Vor knapp zwei Jahren war die Gruppe mit dem Ziel angetreten, das »rote Göttingen« zu erobern. Dafür wollten sich extrem rechte Parteien wie Initiativen zusammenschließen und politische Grabenkämpfe überwinden. Auch das Schielen auf Wahlen, etwa zum Abgreifen finanzieller Mittel, war Teil der Strategie.

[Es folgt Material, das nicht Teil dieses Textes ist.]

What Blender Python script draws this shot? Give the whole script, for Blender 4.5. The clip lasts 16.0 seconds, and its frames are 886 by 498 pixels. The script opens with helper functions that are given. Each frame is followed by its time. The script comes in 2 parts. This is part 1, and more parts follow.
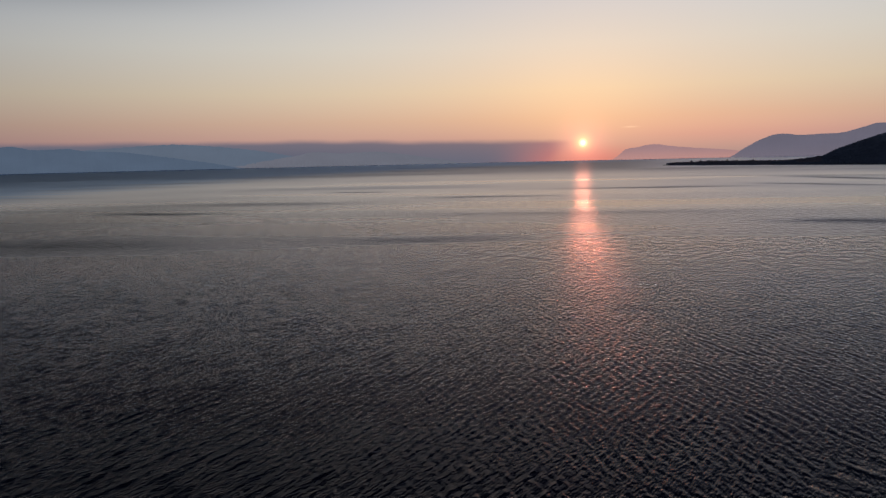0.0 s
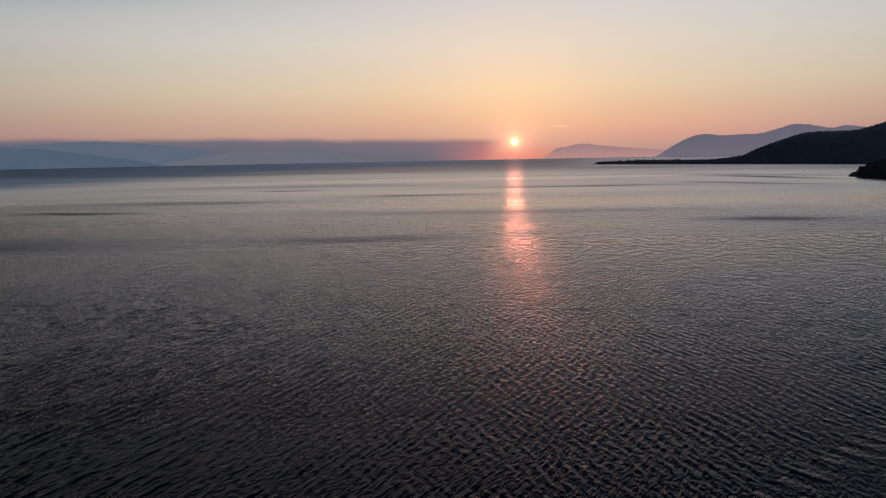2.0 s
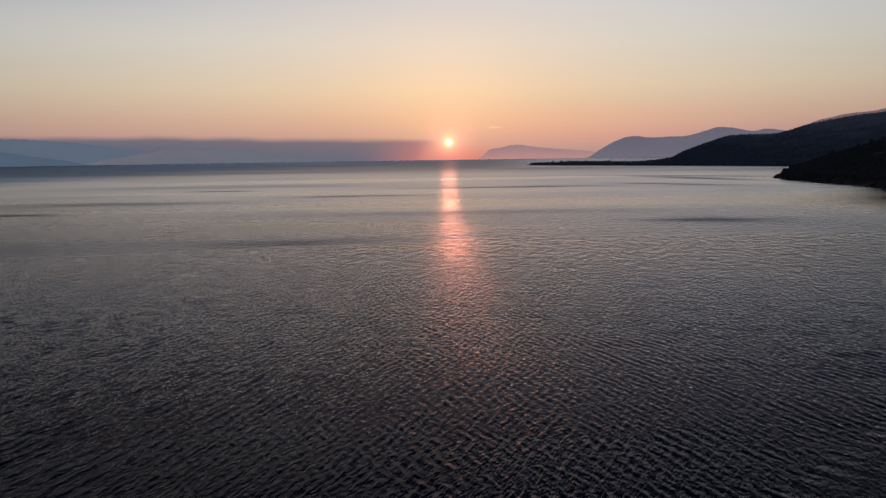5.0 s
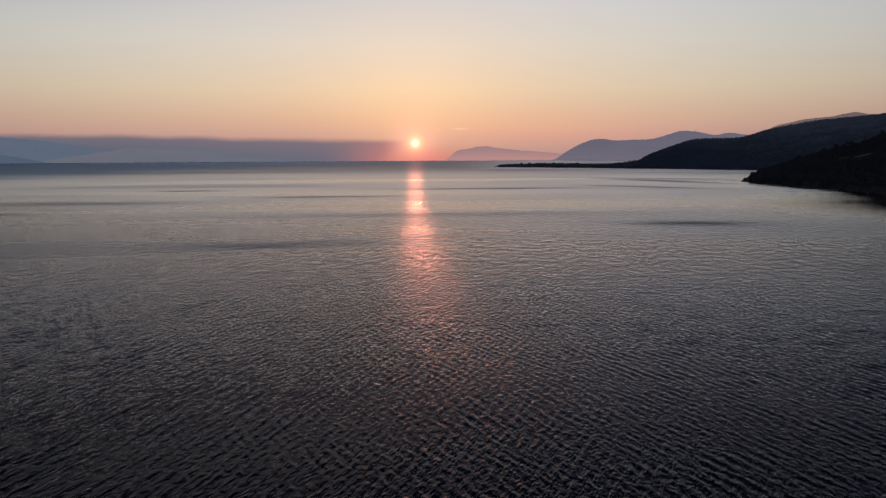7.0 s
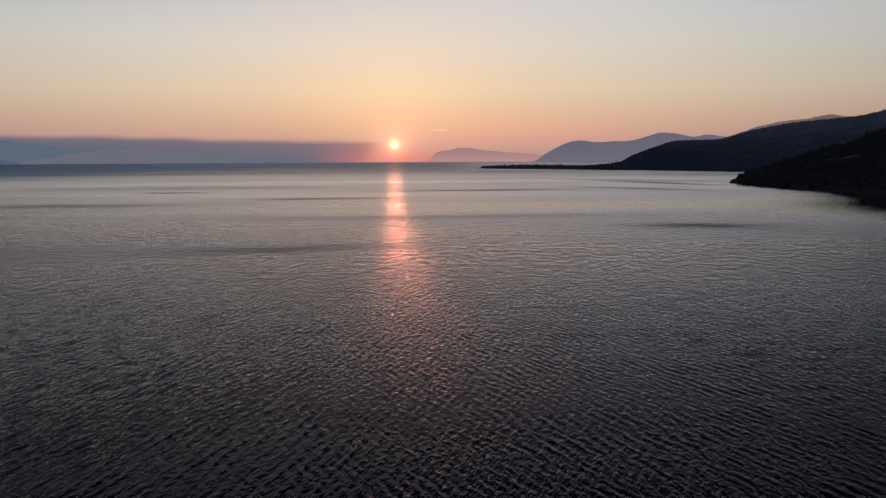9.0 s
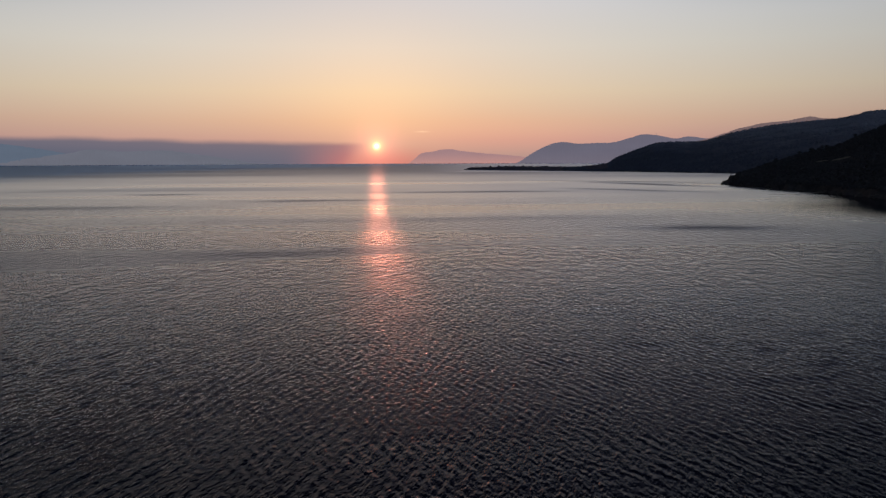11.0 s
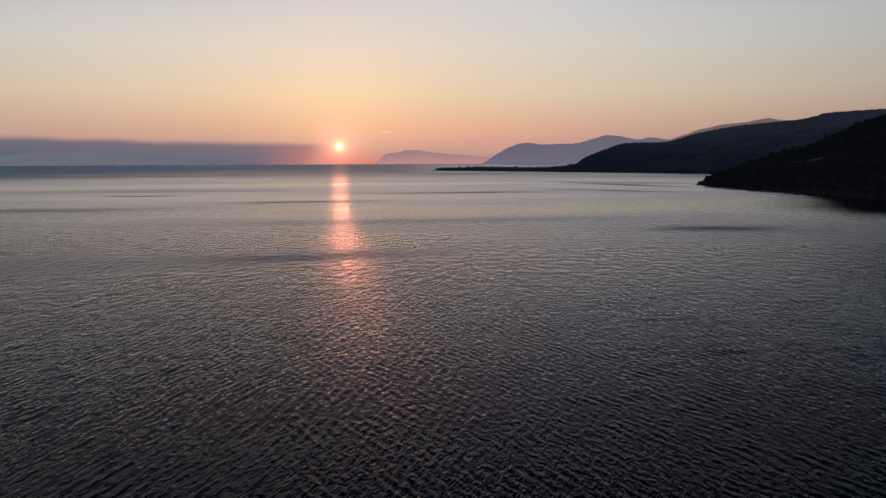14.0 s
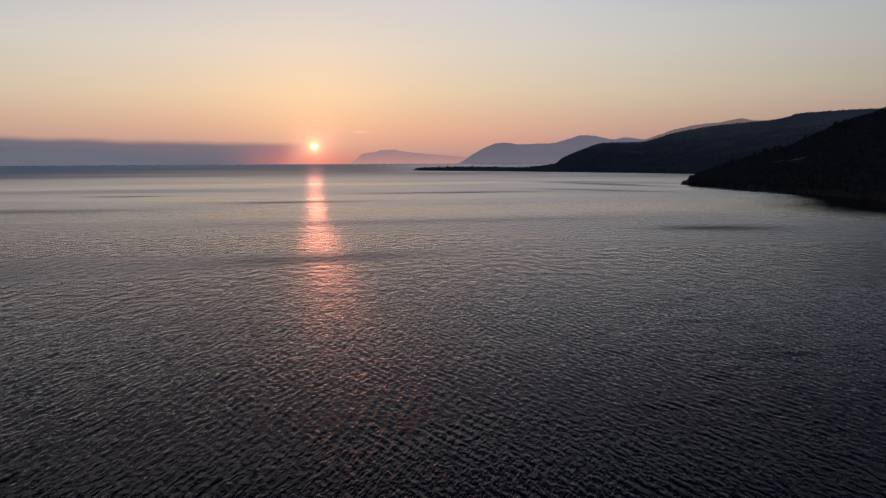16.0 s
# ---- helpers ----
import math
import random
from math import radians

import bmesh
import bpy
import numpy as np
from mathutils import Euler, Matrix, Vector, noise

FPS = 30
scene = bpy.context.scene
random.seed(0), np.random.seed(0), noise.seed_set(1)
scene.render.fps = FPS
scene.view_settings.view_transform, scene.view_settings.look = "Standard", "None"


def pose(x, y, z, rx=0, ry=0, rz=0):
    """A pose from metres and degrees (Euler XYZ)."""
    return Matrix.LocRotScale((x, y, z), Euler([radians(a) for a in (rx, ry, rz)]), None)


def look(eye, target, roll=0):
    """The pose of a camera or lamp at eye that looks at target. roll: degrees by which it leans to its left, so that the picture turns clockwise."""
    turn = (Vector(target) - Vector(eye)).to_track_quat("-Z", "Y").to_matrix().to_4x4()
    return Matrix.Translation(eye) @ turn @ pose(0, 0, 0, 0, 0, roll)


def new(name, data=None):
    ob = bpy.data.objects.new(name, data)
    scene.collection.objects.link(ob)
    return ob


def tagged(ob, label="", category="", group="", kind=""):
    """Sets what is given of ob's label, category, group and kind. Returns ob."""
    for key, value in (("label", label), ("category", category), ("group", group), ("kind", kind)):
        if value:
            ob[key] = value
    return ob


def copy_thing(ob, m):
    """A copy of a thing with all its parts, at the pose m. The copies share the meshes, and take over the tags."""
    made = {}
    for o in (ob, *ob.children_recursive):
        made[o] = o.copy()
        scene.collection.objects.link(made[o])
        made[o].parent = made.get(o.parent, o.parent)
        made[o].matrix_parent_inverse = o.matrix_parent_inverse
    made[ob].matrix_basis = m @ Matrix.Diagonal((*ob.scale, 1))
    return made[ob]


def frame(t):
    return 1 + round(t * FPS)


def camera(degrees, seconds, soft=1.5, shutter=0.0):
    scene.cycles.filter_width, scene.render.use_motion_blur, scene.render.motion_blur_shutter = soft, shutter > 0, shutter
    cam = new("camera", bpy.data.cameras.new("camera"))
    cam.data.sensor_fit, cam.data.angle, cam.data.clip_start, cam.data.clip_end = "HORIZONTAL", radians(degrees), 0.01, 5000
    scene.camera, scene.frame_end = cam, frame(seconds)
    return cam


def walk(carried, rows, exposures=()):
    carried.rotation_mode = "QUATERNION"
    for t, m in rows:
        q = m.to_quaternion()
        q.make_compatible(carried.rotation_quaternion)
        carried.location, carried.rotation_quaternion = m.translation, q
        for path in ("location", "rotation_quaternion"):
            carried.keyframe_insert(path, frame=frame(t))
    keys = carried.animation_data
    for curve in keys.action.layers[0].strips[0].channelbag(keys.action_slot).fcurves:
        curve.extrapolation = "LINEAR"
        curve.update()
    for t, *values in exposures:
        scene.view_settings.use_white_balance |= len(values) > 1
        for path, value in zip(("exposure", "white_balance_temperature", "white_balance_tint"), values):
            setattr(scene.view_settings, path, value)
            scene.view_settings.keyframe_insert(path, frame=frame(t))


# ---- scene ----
# A drone shot over a calm sea at sunset: spit, wooded headland and hazy ranges.
SUN_AZ, SUN_EL = 10.38, 1.07        # degrees from +y towards +x, and above the level
EYE_Z = 18.0
CENTRE = (-10.0, 24.0)              # middle of the sea sheet
SEA_R = 4880.0

# ---------------------------------------------------------------- camera
cam = camera(60.0, 16.0, soft=1.4)
# seconds, x, y, yaw, pitch, roll
PATH = [
    (0, 4.79, 6.42, 0.04, -6.56, -1.31),
    (0.5, 4.80, 7.05, -0.33, -6.59, -1.37),
    (1, 4.78, 7.67, -1.77, -6.65, -1.34),
    (1.5, 4.74, 8.27, -3.31, -6.72, -1.23),
    (2, 4.70, 8.85, -4.96, -6.78, -1.11),
    (2.5, 4.68, 9.44, -6.66, -6.83, -1.11),
    (3, 4.69, 10.08, -7.79, -6.85, -1.09),
    (3.5, 4.71, 10.80, -8.28, -6.87, -1.02),
    (4, 4.65, 11.62, -8.62, -6.86, -1.02),
    (6.5, 2.11, 17.06, -11.96, -6.79, -0.36),
    (7, 1.14, 18.44, -12.40, -6.78, -0.30),
    (7.5, 0.02, 19.89, -12.80, -6.76, -0.27),
    (8, -1.23, 21.35, -13.19, -6.74, -0.28),
    (8.5, -2.57, 22.81, -13.51, -6.70, -0.29),
    (9, -3.98, 24.25, -13.92, -6.68, -0.27),
    (11.5, -11.42, 30.96, -15.54, -6.58, -0.21),
    (12, -12.98, 32.19, -15.86, -6.60, -0.17),
    (12.5, -14.57, 33.37, -16.31, -6.58, -0.18),
    (13, -16.15, 34.51, -17.00, -6.57, -0.21),
    (13.5, -17.73, 35.62, -17.54, -6.55, -0.23),
    (14, -19.31, 36.70, -17.98, -6.54, -0.22),
    (14.5, -20.90, 37.76, -18.42, -6.55, -0.22),
    (15, -22.48, 38.80, -18.86, -6.55, -0.23),
    (15.5, -24.08, 39.83, -19.32, -6.56, -0.24),
    (16, -25.67, 40.86, -19.79, -6.56, -0.24),
]
walk(cam, [(t, pose(x, y, EYE_Z, 90 + p, 0, a) @ pose(0, 0, 0, 0, 0, r)) for t, x, y, a, p, r in PATH],
     exposures=[(0.0, 0.0), (16.0, 0.0)])


# ---------------------------------------------------------------- node helpers
def srgb(r, g, b):
    def lin(c):
        c /= 255.0
        return c / 12.92 if c <= 0.04045 else ((c + 0.055) / 1.055) ** 2.4
    return (lin(r), lin(g), lin(b), 1.0)


class Net:
    """Short forms for building a node tree."""

    def __init__(self, tree):
        self.tree = tree
        tree.nodes.clear()

    def node(self, kind, **values):
        n = self.tree.nodes.new(kind)
        for k, val in values.items():
            n.inputs[k].default_value = val
        return n

    def link(self, a, b):
        self.tree.links.new(a, b)

    def put(self, socket, val):
        if isinstance(val, bpy.types.NodeSocket):
            self.link(val, socket)
        else:
            socket.default_value = val

    def math(self, op, a, b=0.0, c=0.0, clamp=False):
        n = self.tree.nodes.new("ShaderNodeMath")
        n.operation, n.use_clamp = op, clamp
        for s, val in zip(n.inputs, (a, b, c)):
            self.put(s, val)
        return n.outputs[0]

    def step(self, x, lo, hi, a=0.0, b=1.0):
        n = self.tree.nodes.new("ShaderNodeMapRange")
        n.interpolation_type = "SMOOTHSTEP"
        for s, val in zip(n.inputs, (x, lo, hi, a, b)):
            self.put(s, val)
        return n.outputs[0]

    def mix(self, fac, a, b, blend="MIX"):
        n = self.tree.nodes.new("ShaderNodeMix")
        n.data_type, n.blend_type = "RGBA", blend
        self.put(n.inputs[0], fac)
        self.put(n.inputs[6], a)
        self.put(n.inputs[7], b)
        return n.outputs[2]

    def ramp(self, fac, stops):
        n = self.tree.nodes.new("ShaderNodeValToRGB")
        e = n.color_ramp.elements
        while len(e) < len(stops):
            e.new(0.5)
        for item, (at, col) in zip(e, stops):
            item.position, item.color = at, col
        self.link(fac, n.inputs[0])
        return n.outputs[0]

    def noise(self, vec, scale, detail=4.0, rough=0.5, dims="3D"):
        n = self.tree.nodes.new("ShaderNodeTexNoise")
        n.noise_dimensions = dims
        n.inputs["Scale"].default_value = scale
        n.inputs["Detail"].default_value = detail
        n.inputs["Roughness"].default_value = rough
        self.link(vec, n.inputs["Vector"])
        return n.outputs[0]

    def scaled(self, vec, x, y, z, turn=0.0):
        """The vector turned about z by so many degrees, then scaled."""
        if turn:
            r = self.tree.nodes.new("ShaderNodeMapping")
            r.inputs["Rotation"].default_value = (0, 0, radians(turn))
            self.link(vec, r.inputs["Vector"])
            vec = r.outputs[0]
        n = self.tree.nodes.new("ShaderNodeMapping")
        n.inputs["Scale"].default_value = (x, y, z)
        self.link(vec, n.inputs["Vector"])
        return n.outputs[0]

    def gauss(self, x, width):
        q = self.math("DIVIDE", x, width)
        return self.math("POWER", math.e, self.math("MULTIPLY", self.math("MULTIPLY", q, q), -1.0))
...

Nachdem es aufgrund einer breiten antifaschistischen Mobilisierung jedoch mehrmals nicht gelungen war, unter der Bezeichnung »Freundeskreis« eine Demonstration in Göttingen abzuhalten, folgte im Frühjahr diesen Jahres die Umbenennung in »Volksbewegung«. Zeitgleich schloss man sich dem unter gleichem Namen aktiven extrem rechten Verein »Thügida/Wir lieben Sachsen« an. Das ausgerufene Ziel, zur niedersächsischen Landtagswahl mit eigener Liste anzutreten, konnte die »Volksbewegung« allerdings nicht erreichen. Stattdessen rief sie zur Stimmabgabe für die AfD auf.

Die Gruppe hat angekündigt, auch beim kommenden Verhandlungstermin das Gericht betreten zu wollen. Dass sie dafür noch genügend Mitstreiter findet, ist angesichts der jüngsten Pleiten unwahrscheinlich. Eher dürfte dies einer der letzten öffentlichen Auftritte der »Volksbewegung« werden.